TR-IT-0271

TR-IT-0271 :1998.09.04

深田俊明

Acoustic and Pronunciation Modeling in Automatic Speech Recognition

Abstract:In conventional speech recognition systems, after input speech is pre-processed by speech analysis, recognition results are obtained by finding (or searching) for probable hypotheses in terms of maximum likelihood criterion by using three knowledge resources, that is, acoustic models, language models and pronunciation models (i.e., dictionary). To develop sophisticated speech analysis, acoustic modeling, language modeling, pronunciation modeling and search are indispensable for improving performance of speech recognition systems. This report presents novel algorithms to improve acoustic models and pronunciation models. As for improved acoustic modeling, three kinds of approaches can be considered; (1) improvement of the current modeling, (2) incorporation of new acoustic features for acoustic modeling, and (3) development of a new acoustic modeling paradigm.
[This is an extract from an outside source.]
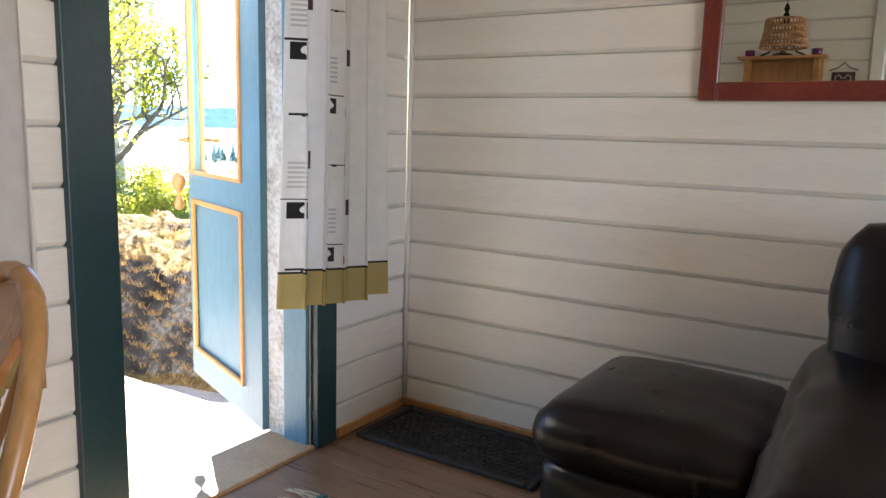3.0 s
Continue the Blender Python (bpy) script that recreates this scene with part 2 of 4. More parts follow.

In this report, (1) acoustic modeling using speaker normalization technique, (2) speech recognition using segment boundary information, and (3) model parameter estimation for mixture density segment models, are proposed for the above three approaches, respectively. In spontaneous speech recognition, as word pronunciation varies more than in read speech, actual pronunciation variations have to be incorporated into the pronunciation dictionary. This report presents a method for automatically generating multiple pronunciation dictionaries based on a pronunciation neural network that can predict plausible pronunciations from the standard pronunciation. Experimental results on spontaneous speech recognition show that automatically-derived pronunciation dictionaries give higher recognition rates than the conventional dictionary.